## Information provided
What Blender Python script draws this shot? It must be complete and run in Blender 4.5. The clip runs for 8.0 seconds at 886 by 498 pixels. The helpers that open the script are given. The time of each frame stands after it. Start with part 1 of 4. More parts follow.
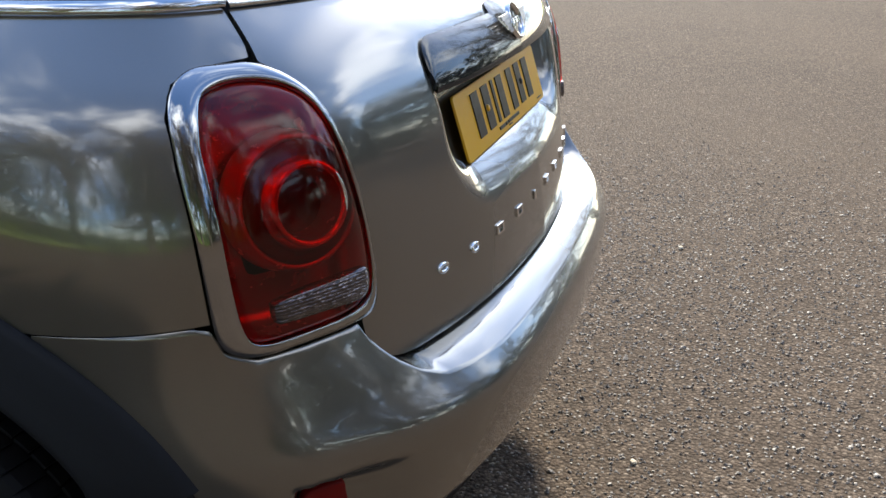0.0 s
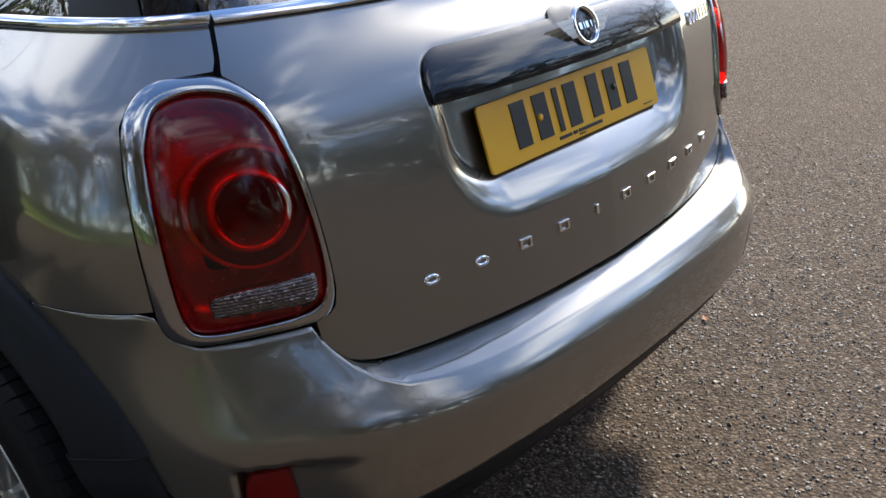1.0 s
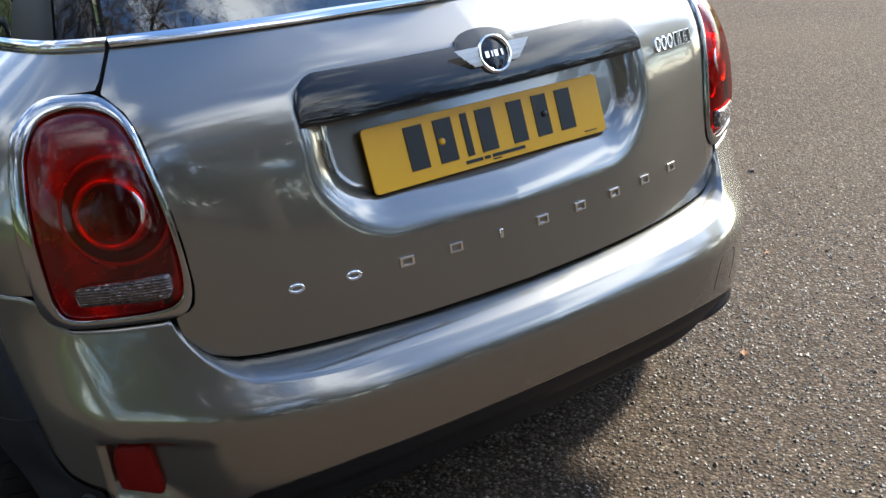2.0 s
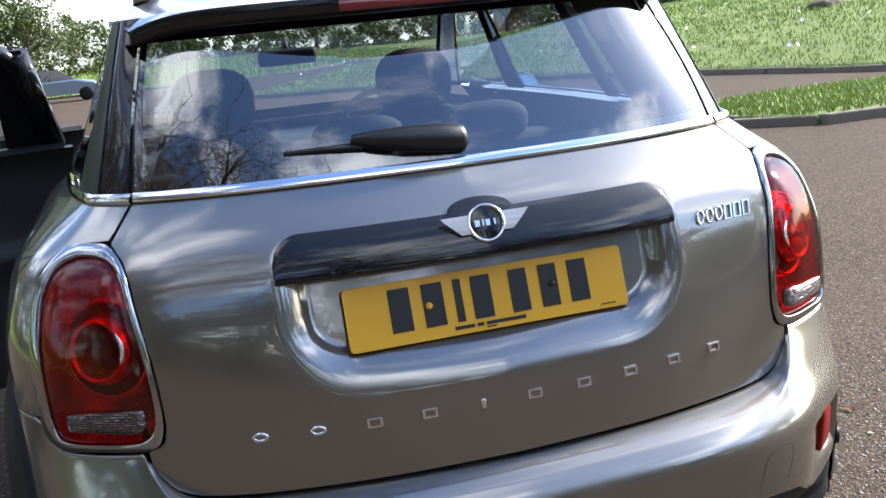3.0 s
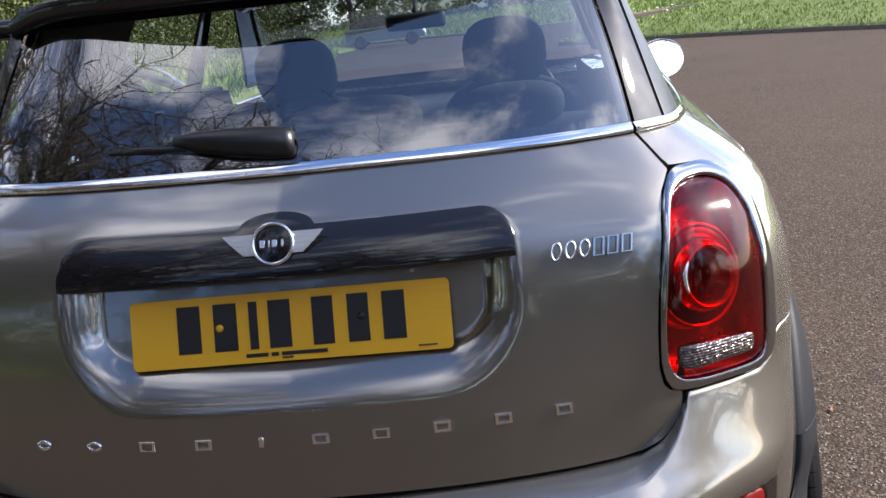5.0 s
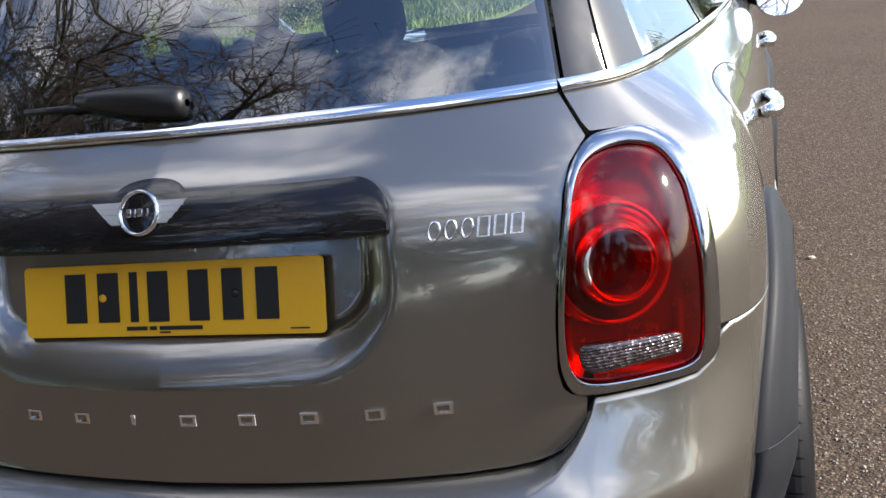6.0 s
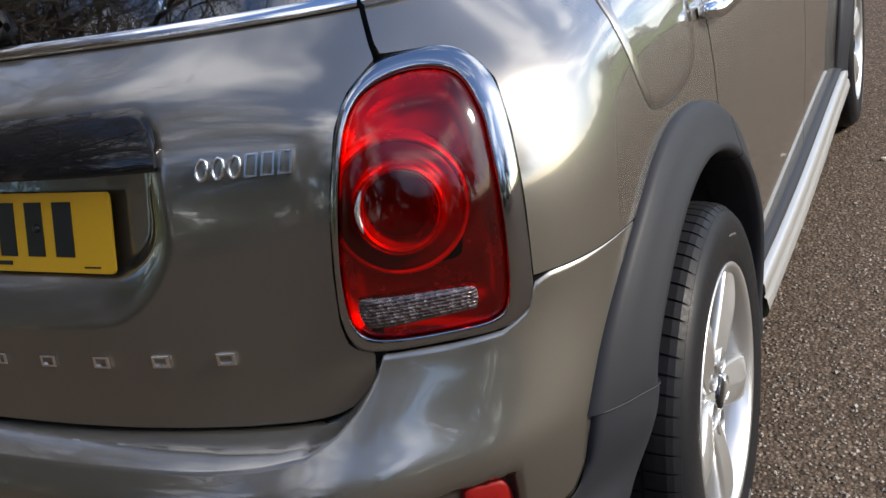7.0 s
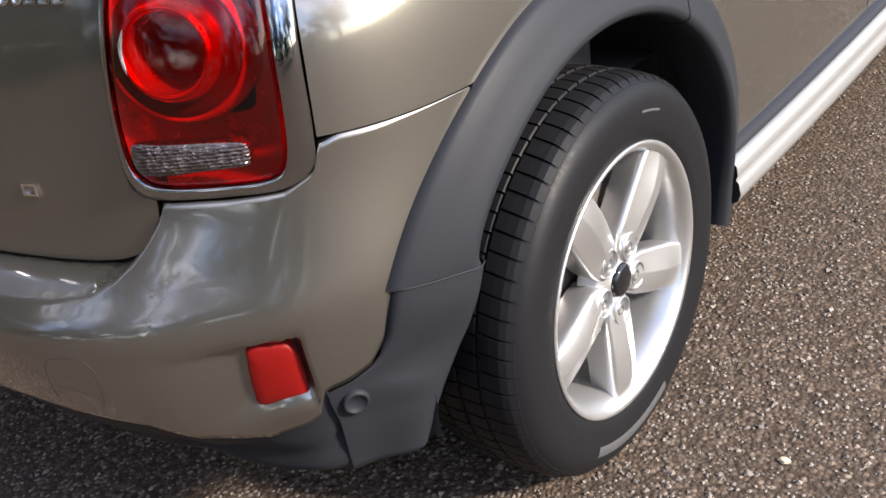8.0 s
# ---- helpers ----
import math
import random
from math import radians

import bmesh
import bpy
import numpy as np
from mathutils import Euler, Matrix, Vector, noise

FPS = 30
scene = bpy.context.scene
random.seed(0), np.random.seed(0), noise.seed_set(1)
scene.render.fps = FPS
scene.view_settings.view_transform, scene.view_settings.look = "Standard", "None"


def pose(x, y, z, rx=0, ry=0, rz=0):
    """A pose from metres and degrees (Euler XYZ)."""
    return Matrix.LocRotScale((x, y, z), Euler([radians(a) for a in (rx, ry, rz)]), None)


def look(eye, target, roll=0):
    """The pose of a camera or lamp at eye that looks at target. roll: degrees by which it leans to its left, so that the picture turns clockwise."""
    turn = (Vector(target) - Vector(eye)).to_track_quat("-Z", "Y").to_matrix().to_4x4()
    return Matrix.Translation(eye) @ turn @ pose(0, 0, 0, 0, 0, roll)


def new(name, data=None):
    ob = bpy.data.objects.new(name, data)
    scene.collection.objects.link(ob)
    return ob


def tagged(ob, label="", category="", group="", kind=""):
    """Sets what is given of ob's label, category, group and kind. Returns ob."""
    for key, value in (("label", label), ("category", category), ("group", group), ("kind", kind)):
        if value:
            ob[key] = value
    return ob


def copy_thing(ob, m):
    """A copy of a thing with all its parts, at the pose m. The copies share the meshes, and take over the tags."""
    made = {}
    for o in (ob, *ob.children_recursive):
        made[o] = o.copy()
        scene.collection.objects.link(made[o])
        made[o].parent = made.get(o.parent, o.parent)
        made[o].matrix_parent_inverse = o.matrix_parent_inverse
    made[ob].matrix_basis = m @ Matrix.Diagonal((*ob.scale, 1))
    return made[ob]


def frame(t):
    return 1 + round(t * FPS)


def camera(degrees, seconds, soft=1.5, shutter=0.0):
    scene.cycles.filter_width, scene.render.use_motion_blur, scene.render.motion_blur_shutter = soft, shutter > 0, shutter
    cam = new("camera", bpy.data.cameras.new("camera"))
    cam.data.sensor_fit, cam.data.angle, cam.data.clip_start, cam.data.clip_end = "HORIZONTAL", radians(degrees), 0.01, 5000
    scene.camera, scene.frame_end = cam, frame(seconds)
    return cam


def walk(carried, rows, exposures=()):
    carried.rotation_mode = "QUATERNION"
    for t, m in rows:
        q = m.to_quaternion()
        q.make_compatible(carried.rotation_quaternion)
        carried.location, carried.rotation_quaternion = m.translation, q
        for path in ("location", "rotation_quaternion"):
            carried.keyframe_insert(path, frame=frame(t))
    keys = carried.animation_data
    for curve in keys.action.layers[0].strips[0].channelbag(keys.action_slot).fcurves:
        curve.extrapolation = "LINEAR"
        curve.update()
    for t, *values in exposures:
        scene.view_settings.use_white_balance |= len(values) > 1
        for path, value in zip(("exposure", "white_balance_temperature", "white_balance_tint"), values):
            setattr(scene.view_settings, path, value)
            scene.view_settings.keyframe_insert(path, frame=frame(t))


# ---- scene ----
cam = camera(49.9, 8.0)
PATH = [
    (0, (-1.667, -0.466, 1.285), (0.094, 0.136, 0.553), -0.7),
    (0.5, (-1.537, -0.69, 1.283), (0.045, 0.256, 0.507), -1.5),
    (1, (-1.37, -0.936, 1.327), (-0.011, 0.315, 0.56), -4.1),
    (1.2, (-1.313, -1.08, 1.322), (-0.04, 0.28, 0.593), -5.0),
    (2.3, (-0.824, -1.439, 1.345), (0.058, 0.216, 0.651), -4.7),
    (2.5, (-0.712, -1.508, 1.344), (0.066, 0.223, 0.714), -4.4),
    (2.9, (-0.515, -1.569, 1.393), (0.028, 0.292, 0.898), -5.9),
    (3, (-0.476, -1.575, 1.37), (0.009, 0.315, 0.928), -5.9),
    (3.5, (-0.298, -1.549, 1.397), (-0.049, 0.4, 1.025), -6.0),
    (3.9, (-0.082, -1.586, 1.396), (-0.023, 0.382, 1.045), -5.8),
    (4, (-0.026, -1.598, 1.39), (0.0, 0.37, 1.036), -5.8),
    (4.5, (0.203, -1.561, 1.358), (0.095, 0.392, 0.945), -5.8),
    (4.7, (0.287, -1.498, 1.362), (0.146, 0.444, 0.905), -6.1),
    (5, (0.393, -1.434, 1.361), (0.209, 0.499, 0.879), -6.3),
    (5.2, (0.492, -1.375, 1.366), (0.251, 0.54, 0.842), -6.7),
    (6.3, (0.937, -1.092, 1.290), (0.206, 0.688, 0.737), -9.0),
    (6.5, (0.996, -1.024, 1.282), (0.223, 0.729, 0.709), -9.9),
    (7, (1.236, -0.861, 1.272), (0.312, 0.754, 0.539), -11.0),
    (7.5, (1.421, -0.706, 1.215), (0.371, 0.741, 0.317), -11.1),
    (8, (1.573, -0.548, 1.199), (0.398, 0.732, 0.209), -10.4),
]
EXPOSURES = [(0.0, 1.3, 6800, 6), (1.0, 1.15, 6750, 8), (2.5, 1.58, 6600, 2), (3.0, 1.53, 6600, 9), (3.5, 0.86, 6700, 15), (4.0, 0.49, 6650, 16), (4.5, 0.46, 6600, 19), (5.2, 1.19, 6750, 12), (6.5, 1.09, 6850, 10), (7.0, 0.75, 6850, 10), (7.5, 0.7, 6850, 10), (8.0, 1.3, 6850, 14)]
walk(cam, [(t, look(eye, target, roll)) for t, eye, target, roll in PATH], exposures=EXPOSURES)

# ---- light ----
SUN = Vector((0.82, 0.17, 0.50)).normalized()
sun_data = bpy.data.lights.new("sun", "SUN")
sun_data.energy, sun_data.angle, sun_data.color = 5.0, radians(6.0), (1.0, 0.94, 0.85)
sun = new("sun", sun_data)
sun.matrix_world = look(SUN * 60, (0, 0, 0))
world = bpy.data.worlds.new("sky")
scene.world = world
world.use_nodes = True
wn, wl = world.node_tree.nodes, world.node_tree.links
sky = wn.new("ShaderNodeTexSky")
sky.sky_type, sky.sun_disc = "NISHITA", False
sky.sun_elevation, sky.sun_rotation = math.asin(SUN.z), math.atan2(SUN.x, SUN.y)
sky.air_density, sky.dust_density, sky.ozone_density = 1.0, 1.2, 3.0
cloud = wn.new("ShaderNodeTexNoise")
way = wn.new("ShaderNodeTexCoord")
split, height, flat = wn.new("ShaderNodeSeparateXYZ"), wn.new("ShaderNodeMath"), wn.new("ShaderNodeVectorMath")
height.operation, height.inputs[1].default_value = "ADD", 0.22
flat.operation = "DIVIDE"
join = wn.new("ShaderNodeCombineXYZ")
wl.new(way.outputs["Generated"], split.inputs[0])
wl.new(split.outputs["Z"], height.inputs[0])
for axis in "XYZ":
    wl.new(height.outputs[0], join.inputs[axis])
wl.new(way.outputs["Generated"], flat.inputs[0])
wl.new(join.outputs[0], flat.inputs[1])
wl.new(flat.outputs[0], cloud.inputs["Vector"])
cloud.inputs["Scale"].default_value, cloud.inputs["Detail"].default_value = 1.9, 9.0
cloud.inputs["Roughness"].default_value = 0.58
cloud_edge = wn.new("ShaderNodeMapRange")
cloud_edge.interpolation_type = "SMOOTHSTEP"
cloud_edge.inputs["From Min"].default_value, cloud_edge.inputs["From Max"].default_value = 0.44, 0.64
cloud_edge.inputs["To Max"].default_value = 0.9
cloud_mix = wn.new("ShaderNodeMix")
cloud_mix.data_type = "RGBA"
bright = wn.new("ShaderNodeMix")
bright.data_type, bright.blend_type = "RGBA", "ADD"
bright.inputs["Factor"].default_value = 1.0
bright.inputs["B"].default_value = (10.5, 10.5, 10.7, 1)
wl.new(sky.outputs["Color"], bright.inputs["A"])
wl.new(bright.outputs["Result"], cloud_mix.inputs["B"])
wl.new(cloud.outputs["Fac"], cloud_edge.inputs["Value"])
wl.new(cloud_edge.outputs["Result"], cloud_mix.inputs["Factor"])
deep = wn.new("ShaderNodeMix")
deep.data_type, deep.blend_type = "RGBA", "MULTIPLY"
deep.inputs["Factor"].default_value = 1.0
deep.inputs["B"].default_value = (1.20, 1.34, 1.58, 1)
wl.new(sky.outputs["Color"], deep.inputs["A"])
wl.new(deep.outputs["Result"], cloud_mix.inputs["A"])
wl.new(cloud_mix.outputs["Result"], wn["Background"].inputs["Color"])
wn["Background"].inputs["Strength"].default_value = 0.12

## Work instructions
Look above for the line that contains "radians(degrees), 0.01, 5000". Starting there, transcribe every line exactly until you have copied the line that contains "keys = carried.animation_data".

## Written solution
    cam.data.sensor_fit, cam.data.angle, cam.data.clip_start, cam.data.clip_end = "HORIZONTAL", radians(degrees), 0.01, 5000
    scene.camera, scene.frame_end = cam, frame(seconds)
    return cam


def walk(carried, rows, exposures=()):
    carried.rotation_mode = "QUATERNION"
    for t, m in rows:
        q = m.to_quaternion()
        q.make_compatible(carried.rotation_quaternion)
        carried.location, carried.rotation_quaternion = m.translation, q
        for path in ("location", "rotation_quaternion"):
            carried.keyframe_insert(path, frame=frame(t))
    keys = carried.animation_data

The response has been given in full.